• Data extract:
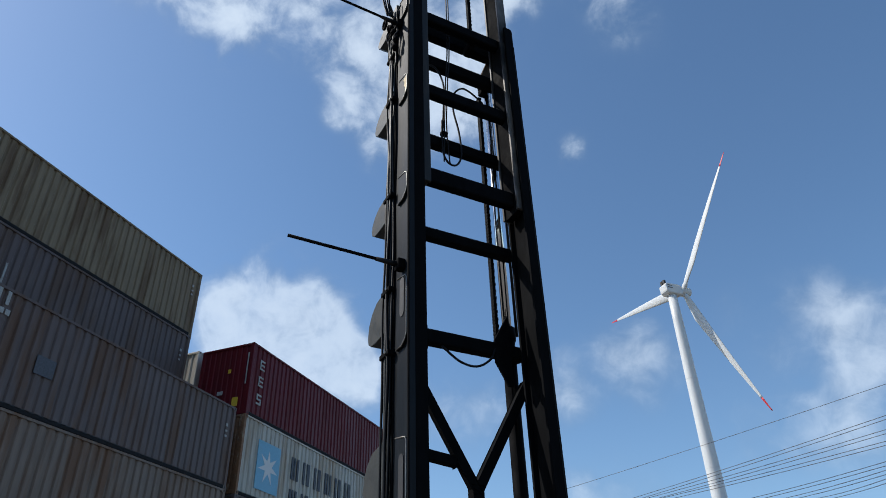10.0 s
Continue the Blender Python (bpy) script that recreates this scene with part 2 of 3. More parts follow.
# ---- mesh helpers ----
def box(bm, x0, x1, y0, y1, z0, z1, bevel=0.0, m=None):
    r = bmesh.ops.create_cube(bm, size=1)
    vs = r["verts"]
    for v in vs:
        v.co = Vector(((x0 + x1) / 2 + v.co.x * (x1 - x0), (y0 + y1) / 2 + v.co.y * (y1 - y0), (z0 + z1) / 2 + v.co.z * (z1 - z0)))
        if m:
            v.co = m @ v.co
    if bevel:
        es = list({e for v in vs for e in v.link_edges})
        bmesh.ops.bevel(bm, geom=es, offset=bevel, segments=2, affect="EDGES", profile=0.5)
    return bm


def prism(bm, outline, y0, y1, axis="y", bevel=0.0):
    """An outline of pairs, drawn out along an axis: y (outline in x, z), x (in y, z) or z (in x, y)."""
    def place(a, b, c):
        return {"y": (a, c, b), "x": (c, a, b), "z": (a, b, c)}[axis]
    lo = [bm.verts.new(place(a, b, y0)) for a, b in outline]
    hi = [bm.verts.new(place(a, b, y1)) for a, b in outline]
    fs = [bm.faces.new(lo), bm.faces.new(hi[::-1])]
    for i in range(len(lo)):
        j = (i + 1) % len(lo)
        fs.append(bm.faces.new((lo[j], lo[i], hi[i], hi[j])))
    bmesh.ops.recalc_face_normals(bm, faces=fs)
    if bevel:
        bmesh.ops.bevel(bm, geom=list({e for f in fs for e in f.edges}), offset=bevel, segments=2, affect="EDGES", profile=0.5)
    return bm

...

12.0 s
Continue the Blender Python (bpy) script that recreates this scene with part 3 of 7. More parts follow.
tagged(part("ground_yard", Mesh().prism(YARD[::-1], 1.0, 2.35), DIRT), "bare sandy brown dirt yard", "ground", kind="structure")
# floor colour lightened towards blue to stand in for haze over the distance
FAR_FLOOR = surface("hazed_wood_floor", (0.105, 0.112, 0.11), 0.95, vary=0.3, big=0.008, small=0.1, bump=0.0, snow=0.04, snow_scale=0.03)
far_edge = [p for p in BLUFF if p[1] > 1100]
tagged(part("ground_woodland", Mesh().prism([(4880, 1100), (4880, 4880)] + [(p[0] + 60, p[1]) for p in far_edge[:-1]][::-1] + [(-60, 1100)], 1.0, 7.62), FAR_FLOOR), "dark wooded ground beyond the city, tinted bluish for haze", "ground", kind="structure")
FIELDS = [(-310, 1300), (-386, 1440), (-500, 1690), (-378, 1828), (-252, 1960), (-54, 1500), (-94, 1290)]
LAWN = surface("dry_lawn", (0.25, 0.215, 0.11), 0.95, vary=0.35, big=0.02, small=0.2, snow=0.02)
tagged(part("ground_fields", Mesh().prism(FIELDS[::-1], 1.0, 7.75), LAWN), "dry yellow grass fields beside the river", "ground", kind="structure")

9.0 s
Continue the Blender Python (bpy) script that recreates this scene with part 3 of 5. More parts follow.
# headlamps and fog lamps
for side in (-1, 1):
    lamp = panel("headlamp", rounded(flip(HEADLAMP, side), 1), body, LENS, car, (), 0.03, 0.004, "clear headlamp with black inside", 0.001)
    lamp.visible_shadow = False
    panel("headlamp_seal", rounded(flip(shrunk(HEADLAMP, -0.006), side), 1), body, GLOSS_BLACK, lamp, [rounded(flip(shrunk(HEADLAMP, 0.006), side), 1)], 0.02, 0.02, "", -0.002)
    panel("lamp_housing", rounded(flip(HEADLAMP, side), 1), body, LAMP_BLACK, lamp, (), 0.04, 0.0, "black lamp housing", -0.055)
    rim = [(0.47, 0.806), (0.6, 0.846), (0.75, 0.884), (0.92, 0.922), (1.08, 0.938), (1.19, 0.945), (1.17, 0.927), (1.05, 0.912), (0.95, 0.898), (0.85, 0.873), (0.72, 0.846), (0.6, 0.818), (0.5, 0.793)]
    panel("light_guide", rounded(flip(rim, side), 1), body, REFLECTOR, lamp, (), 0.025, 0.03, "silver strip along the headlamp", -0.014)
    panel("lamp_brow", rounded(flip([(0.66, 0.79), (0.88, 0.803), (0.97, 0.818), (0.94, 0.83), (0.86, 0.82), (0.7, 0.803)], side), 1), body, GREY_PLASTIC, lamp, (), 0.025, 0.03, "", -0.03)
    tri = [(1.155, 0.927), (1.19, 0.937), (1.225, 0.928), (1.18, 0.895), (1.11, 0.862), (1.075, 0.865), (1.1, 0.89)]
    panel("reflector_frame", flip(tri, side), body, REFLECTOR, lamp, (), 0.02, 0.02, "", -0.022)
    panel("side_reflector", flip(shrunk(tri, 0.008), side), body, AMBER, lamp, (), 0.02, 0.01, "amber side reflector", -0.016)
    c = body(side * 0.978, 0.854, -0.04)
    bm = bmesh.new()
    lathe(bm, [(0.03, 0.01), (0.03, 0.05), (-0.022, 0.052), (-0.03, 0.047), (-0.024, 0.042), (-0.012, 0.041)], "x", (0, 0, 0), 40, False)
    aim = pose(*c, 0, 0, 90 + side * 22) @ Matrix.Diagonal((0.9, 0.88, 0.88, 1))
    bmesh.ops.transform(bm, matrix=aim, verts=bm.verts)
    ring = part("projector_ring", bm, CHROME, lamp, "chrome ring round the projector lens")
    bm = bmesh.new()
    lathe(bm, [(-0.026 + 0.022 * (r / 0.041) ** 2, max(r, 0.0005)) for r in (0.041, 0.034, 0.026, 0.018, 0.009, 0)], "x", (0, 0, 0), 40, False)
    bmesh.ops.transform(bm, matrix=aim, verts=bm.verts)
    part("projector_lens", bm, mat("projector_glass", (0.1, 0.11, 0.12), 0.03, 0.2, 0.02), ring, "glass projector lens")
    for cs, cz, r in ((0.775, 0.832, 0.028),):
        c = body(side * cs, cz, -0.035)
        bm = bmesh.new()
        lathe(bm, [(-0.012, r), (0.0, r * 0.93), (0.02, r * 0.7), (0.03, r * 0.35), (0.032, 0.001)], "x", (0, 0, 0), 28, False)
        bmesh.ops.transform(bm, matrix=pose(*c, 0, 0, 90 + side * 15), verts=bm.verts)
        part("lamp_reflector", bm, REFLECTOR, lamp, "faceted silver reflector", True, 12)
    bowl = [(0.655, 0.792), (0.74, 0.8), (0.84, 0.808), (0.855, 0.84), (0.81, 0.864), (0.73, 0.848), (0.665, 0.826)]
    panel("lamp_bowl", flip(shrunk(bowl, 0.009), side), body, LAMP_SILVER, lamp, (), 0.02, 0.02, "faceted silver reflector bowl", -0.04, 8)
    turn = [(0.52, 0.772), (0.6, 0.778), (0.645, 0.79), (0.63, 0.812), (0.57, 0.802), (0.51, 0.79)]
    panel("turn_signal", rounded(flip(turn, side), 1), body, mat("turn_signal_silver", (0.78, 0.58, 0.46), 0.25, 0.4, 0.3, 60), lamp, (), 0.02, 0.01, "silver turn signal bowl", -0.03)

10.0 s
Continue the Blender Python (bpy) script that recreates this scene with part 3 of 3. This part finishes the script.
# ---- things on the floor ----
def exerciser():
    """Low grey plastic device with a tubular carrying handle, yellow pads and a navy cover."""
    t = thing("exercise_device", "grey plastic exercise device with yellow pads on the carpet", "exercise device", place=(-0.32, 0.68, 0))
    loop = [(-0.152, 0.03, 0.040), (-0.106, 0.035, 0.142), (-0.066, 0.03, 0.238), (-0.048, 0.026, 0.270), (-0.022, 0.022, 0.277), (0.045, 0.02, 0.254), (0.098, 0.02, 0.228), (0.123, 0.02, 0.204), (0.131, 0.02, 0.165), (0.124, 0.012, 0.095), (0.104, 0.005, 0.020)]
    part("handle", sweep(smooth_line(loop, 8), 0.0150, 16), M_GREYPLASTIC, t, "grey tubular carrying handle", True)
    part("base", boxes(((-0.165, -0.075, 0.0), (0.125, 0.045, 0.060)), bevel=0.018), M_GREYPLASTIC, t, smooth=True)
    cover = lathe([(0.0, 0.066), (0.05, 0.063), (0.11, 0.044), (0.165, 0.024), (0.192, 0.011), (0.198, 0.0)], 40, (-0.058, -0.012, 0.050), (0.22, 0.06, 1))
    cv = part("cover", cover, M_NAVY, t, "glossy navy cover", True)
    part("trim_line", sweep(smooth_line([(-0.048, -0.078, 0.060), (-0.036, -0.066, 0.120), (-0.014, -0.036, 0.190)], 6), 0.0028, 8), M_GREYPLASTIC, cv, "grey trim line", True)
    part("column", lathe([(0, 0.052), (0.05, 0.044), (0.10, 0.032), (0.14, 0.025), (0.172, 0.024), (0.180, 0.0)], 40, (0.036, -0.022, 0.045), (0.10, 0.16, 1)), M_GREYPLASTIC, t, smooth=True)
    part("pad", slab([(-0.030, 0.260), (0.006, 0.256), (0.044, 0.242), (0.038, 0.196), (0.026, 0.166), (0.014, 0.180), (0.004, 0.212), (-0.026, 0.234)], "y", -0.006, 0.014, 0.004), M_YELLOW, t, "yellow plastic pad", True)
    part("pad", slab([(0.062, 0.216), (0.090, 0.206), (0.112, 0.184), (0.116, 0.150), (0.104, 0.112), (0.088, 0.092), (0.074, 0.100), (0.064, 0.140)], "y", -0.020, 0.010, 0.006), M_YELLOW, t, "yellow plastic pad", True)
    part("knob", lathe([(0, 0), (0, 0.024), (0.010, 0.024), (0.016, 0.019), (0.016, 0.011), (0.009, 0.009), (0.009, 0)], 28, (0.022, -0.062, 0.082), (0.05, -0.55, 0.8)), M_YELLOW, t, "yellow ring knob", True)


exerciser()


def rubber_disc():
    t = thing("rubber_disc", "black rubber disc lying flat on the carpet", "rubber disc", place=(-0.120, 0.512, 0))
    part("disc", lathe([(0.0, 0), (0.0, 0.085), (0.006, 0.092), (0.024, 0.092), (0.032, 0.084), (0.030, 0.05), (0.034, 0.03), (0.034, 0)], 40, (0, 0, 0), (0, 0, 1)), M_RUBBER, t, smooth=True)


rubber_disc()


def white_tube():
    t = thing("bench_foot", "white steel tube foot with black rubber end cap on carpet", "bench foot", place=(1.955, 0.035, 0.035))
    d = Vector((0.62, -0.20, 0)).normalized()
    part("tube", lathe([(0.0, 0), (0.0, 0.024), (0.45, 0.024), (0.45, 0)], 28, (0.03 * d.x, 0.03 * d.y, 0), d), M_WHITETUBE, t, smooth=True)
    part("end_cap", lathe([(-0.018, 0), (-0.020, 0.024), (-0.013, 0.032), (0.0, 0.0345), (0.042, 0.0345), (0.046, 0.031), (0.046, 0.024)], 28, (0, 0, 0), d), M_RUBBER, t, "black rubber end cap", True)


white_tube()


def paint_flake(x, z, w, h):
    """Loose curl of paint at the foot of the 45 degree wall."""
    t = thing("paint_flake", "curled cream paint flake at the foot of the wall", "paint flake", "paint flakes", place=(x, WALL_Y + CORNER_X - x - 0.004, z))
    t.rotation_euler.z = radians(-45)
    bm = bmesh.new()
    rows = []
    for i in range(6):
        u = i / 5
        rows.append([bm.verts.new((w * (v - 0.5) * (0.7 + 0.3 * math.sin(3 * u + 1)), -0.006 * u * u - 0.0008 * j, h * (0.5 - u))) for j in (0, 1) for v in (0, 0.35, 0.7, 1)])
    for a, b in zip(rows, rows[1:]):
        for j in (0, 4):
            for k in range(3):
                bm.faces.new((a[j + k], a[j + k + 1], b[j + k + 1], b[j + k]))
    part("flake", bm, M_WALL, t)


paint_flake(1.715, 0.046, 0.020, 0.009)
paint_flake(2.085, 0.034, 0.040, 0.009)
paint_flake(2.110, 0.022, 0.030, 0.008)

• Task statement: Show every line from the entries above in which "this" appears.

• Exercise answer:
Continue the Blender Python (bpy) script that recreates this scene with part 2 of 3. More parts follow.
Continue the Blender Python (bpy) script that recreates this scene with part 3 of 7. More parts follow.
Continue the Blender Python (bpy) script that recreates this scene with part 3 of 5. More parts follow.
Continue the Blender Python (bpy) script that recreates this scene with part 3 of 3. This part finishes the script.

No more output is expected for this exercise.